Lo smarrimento di fronte a un amico che si toglie la vita
Fino ad oggi non mi era mai capitato che una persona amica si togliesse la vita: sono rimasto particolarmente colpito, e profondamente addolorato, quindi, dal suicidio di don Carlo, prete di Livorno. Sono rimasto sconvolto perché ha richiamato il buio della morte che è dentro di me, che è dentro ogni persona, a fianco della luce della vita. Avevo conosciuto don Carlo durante il mio cammino verso il sacerdozio, seguito dal vescovo Luciano e in collegamento col seminario di Fiesole, che don Carlo stava frequentando. Mi ricordo di tanti incontri con lui; dopo l’ordinazione non ci eravamo più visti anche se avevamo ancora amici in comune. Devo dire che ho anche atteso, e attendo, da Toscana oggi una riflessione sul suicidio di un sacerdote.
Preciso che non voglio entrare in merito del caso, non ne ho gli elementi e non è il mio compito. Voglio semplicemente esternare il mio dolore e proporre qualche riflessione, molto elementare. Perché una persona si toglie la vita? Perché un prete sceglie anche lui questa possibilità? Mi rispondo che questa scelta può essere fatta quando tutto crolla intorno a sé, quando non si vedono possibilità di andare avanti umanamente parlando e la speranza, insieme alla fede e alla carità, si allontanano o non sostengono più in modo sufficiente.
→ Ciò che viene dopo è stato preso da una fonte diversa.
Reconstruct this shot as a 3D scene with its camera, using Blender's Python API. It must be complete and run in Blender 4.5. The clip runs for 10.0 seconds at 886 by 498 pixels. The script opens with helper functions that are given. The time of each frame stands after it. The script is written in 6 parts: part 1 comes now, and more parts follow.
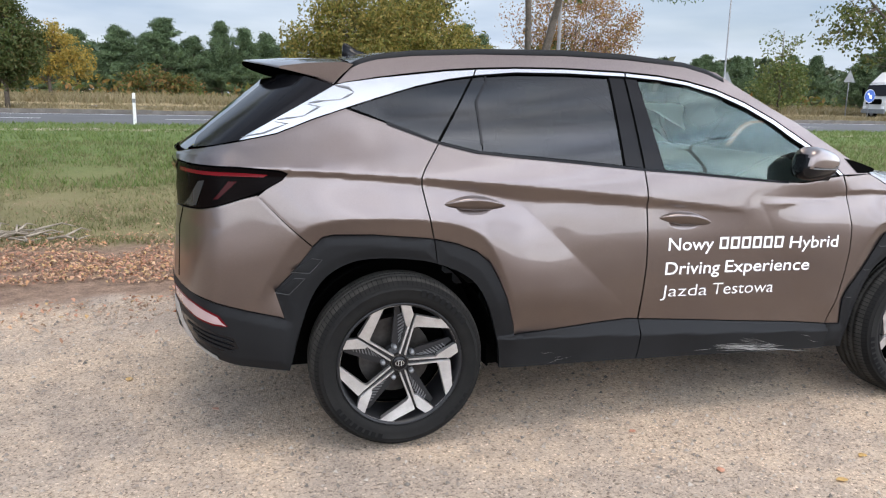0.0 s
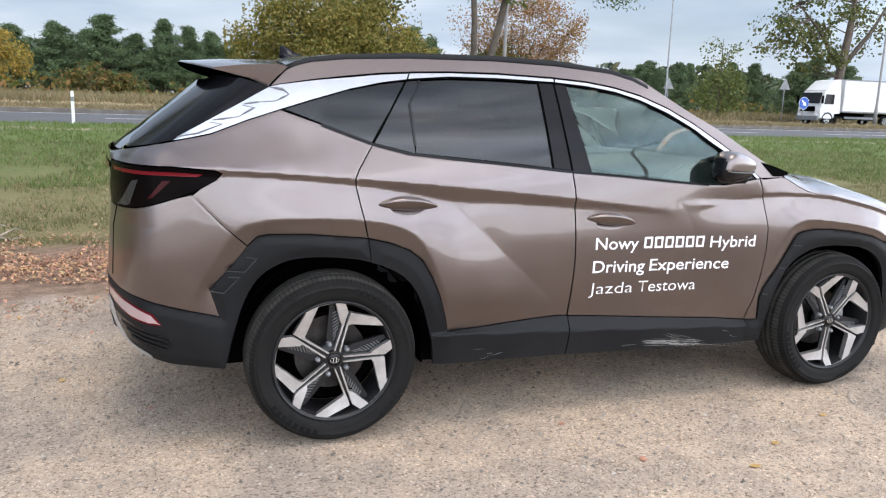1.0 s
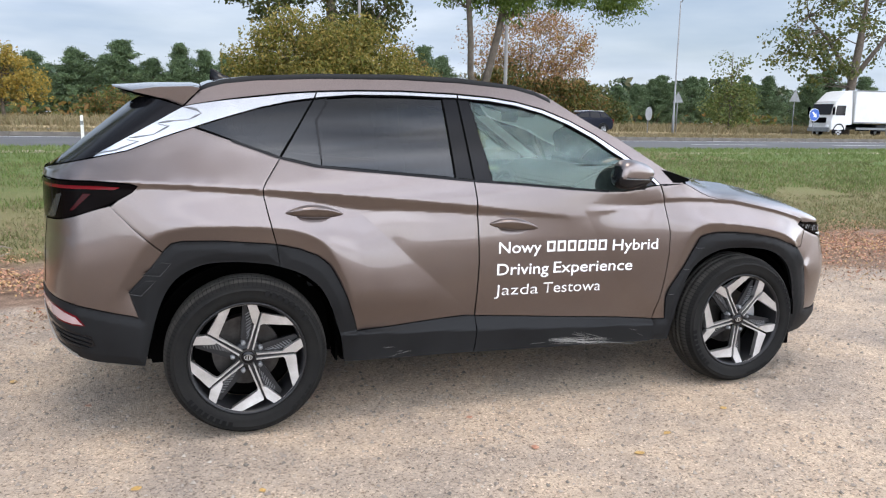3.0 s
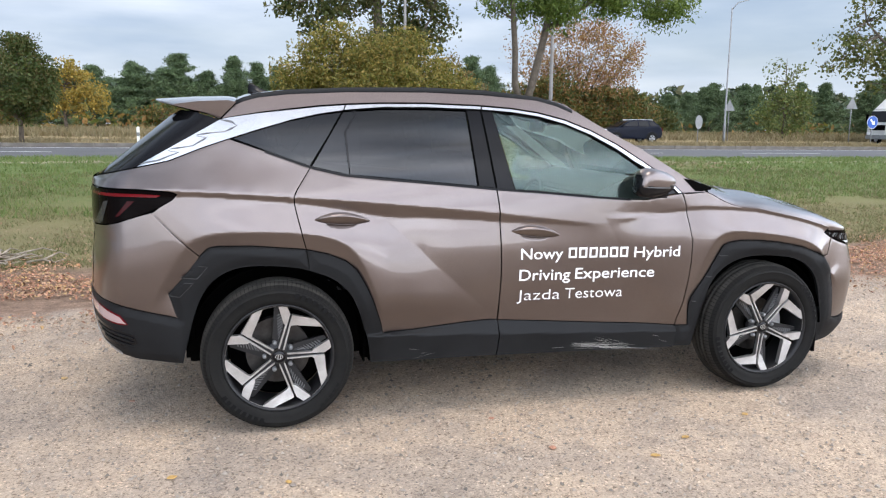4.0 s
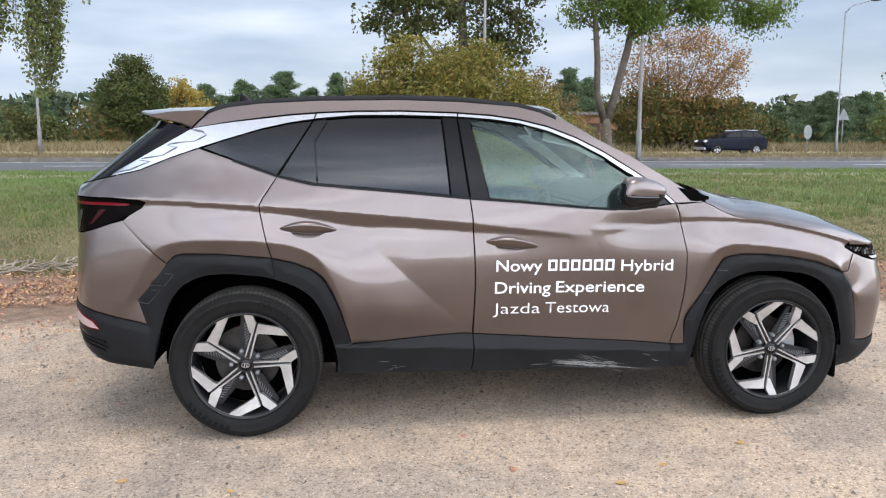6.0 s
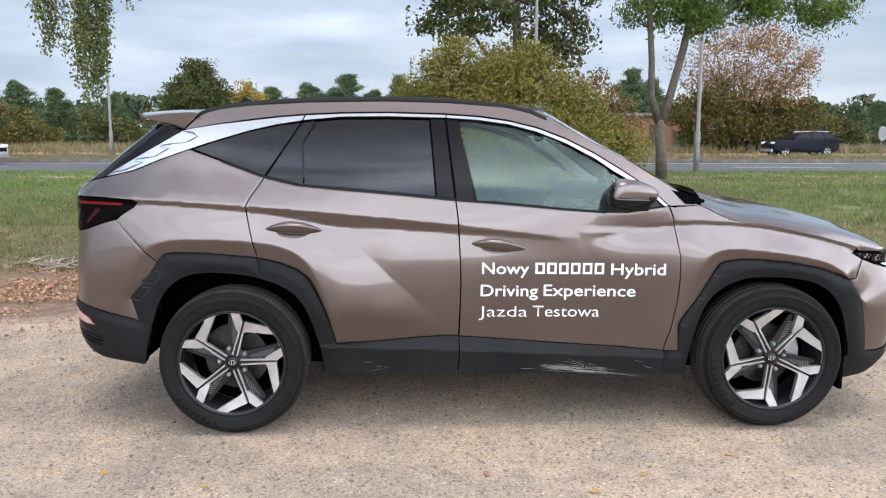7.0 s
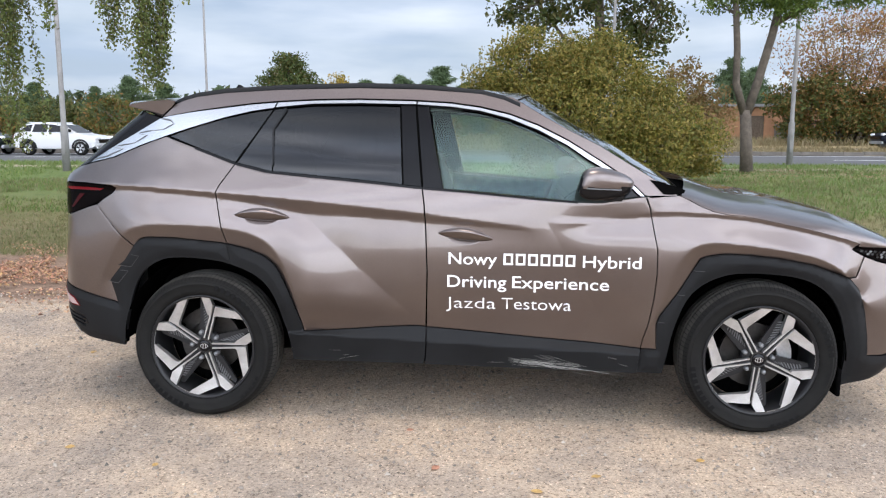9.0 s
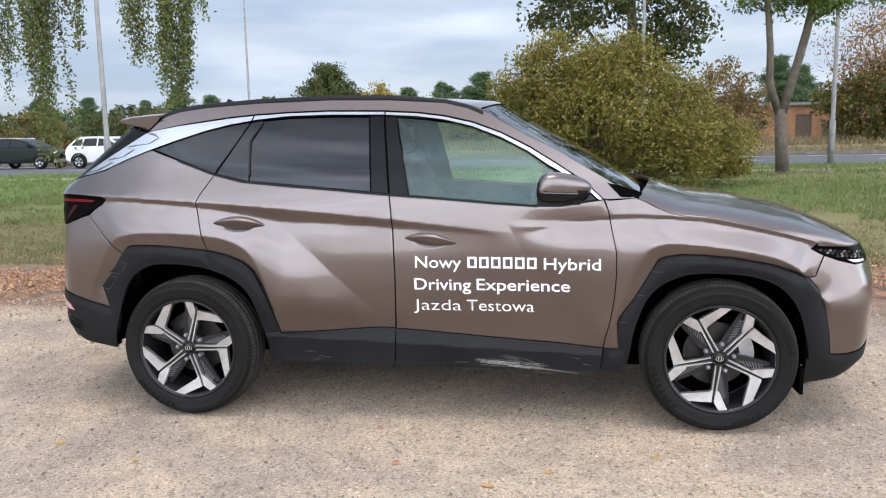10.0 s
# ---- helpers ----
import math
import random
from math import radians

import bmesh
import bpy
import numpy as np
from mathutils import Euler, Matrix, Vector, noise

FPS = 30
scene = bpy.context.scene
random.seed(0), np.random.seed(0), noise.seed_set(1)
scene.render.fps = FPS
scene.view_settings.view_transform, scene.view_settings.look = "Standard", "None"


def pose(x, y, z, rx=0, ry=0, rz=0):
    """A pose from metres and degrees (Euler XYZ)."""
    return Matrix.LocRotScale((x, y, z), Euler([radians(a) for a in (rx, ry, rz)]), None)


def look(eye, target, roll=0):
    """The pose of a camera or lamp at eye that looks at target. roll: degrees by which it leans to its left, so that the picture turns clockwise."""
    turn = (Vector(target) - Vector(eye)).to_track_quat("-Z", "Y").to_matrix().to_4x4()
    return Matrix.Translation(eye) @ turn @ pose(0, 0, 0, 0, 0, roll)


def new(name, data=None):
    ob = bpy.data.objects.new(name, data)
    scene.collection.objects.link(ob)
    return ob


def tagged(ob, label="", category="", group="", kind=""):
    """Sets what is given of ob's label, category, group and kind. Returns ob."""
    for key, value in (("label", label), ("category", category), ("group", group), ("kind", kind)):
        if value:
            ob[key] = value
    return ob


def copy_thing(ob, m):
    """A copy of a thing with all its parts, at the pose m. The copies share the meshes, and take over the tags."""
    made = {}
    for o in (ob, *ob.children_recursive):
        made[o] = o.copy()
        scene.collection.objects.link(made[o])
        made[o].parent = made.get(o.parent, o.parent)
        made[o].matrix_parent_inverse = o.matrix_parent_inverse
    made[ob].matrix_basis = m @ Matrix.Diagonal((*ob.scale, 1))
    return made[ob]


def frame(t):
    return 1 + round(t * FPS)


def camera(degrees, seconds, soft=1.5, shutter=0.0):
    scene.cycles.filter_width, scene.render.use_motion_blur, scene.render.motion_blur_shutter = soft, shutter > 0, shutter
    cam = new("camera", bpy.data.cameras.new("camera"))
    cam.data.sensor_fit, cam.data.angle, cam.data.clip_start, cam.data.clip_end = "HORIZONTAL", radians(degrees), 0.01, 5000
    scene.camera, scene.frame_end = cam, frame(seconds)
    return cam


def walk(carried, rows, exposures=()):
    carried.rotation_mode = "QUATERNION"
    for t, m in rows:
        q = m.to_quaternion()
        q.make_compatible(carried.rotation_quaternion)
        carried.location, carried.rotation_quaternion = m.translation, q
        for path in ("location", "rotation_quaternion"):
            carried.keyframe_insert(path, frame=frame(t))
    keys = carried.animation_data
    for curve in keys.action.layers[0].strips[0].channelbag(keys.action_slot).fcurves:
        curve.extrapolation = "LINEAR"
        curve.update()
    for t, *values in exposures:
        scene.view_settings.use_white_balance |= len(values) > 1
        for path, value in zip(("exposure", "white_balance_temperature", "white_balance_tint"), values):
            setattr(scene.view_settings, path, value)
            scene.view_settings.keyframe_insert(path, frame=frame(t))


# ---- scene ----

Di fronte a episodi sconvolgenti nella storia, teologi e uomini di Chiesa parlano del «silenzio di Dio»: e questo non avviene anche in un credente, in un presbitero che non ce la fa più? Mi dico allora che nella vita, umana e cristiana, è fondamentale avere relazioni di affetto e di amicizia vere e profonde; avere persone che sanno ascoltare e accogliere il tuo dolore, la tua disperazione e che ti sanno sostenere. E queste relazioni sono particolarmente importanti per un sacerdote, per un religioso e una religiosa, in questo momento storico dove il ruolo sociale e culturale nostro va ritrovato. E amaramente non posso che constatare che queste relazioni sono carenti: fra gli stessi sacerdoti e religiosi troppo spesso i rapporti sono solo formali o di potere.
La formazione sacerdotale e religiosa deve diventare anche, soprattutto direi, un cammino di crescita nelle capacità di ascolto reciproco, di sostegno reciproco, di empatia. Il Signore ci insegna che la compassione è, con l’amore materno e paterno, il sentimento del cuore del Padre: compassione che vuol dire capacità di soffrire con l’altro, di gioire, camminare, ascoltare e accogliere, come è, l’altro. E mi dico che il compito più urgente dei Vescovi e dei superiori degli ordini religiosi è quello di essere fratelli maggiori che con i sacerdoti e con i loro confratelli iniziano questo cammino. Mi dico anche che forse il suicidio di un cristiano può essere un ultimo atto di grande speranza: di fronte al fallimento umano forse l’unica scelta, disperata, può essere di correre e rifugiarsi nella Casa del Padre, dove Cristo ci attende e ci ha preparato una dimora. E mi dico anche che spero profondamente che il Signore accolga fra le sue braccia il dolore e la disperazione di don Carlo, consolandolo e avendo compassione di lui.
Quanto è stata matrigna la Chiesa, fino a pochi anni prima del Concilio vaticano II, a non accogliere il dolore dei suoi figli che si toglievano la vita e dei loro cari, negando il funerale cristiano e la sepoltura nei cimiteri. Papa Francesco potrebbe chiedere perdono, seguendo l’esempio di Giovanni Paolo II, anche per questo peccato di mancanza di misericordia in occasione del prossimo giubileo.
don Carlo Prezzolini
Accogliamo volentieri questa riflessione di don Carlo Prezzolini, anche se lui la attendeva da noi. Dico solo che del drammatico fatto ne abbiamo parlato nelle nostre pagine di Livorno e nel nostro sito internet. Non ne abbiamo parlato sulla parte regionale del giornale cartaceo per il semplice fatto che a volte il silenzio (inteso anche come preghiera) vale molto più delle parole. Da genitore penso che la cosa peggiore sia la morte di un figlio. Smisuratamente peggio c’è solo il suicidio di un figlio. Credo che altrettanto valga per un vescovo e una diocesi nel caso di un sacerdote.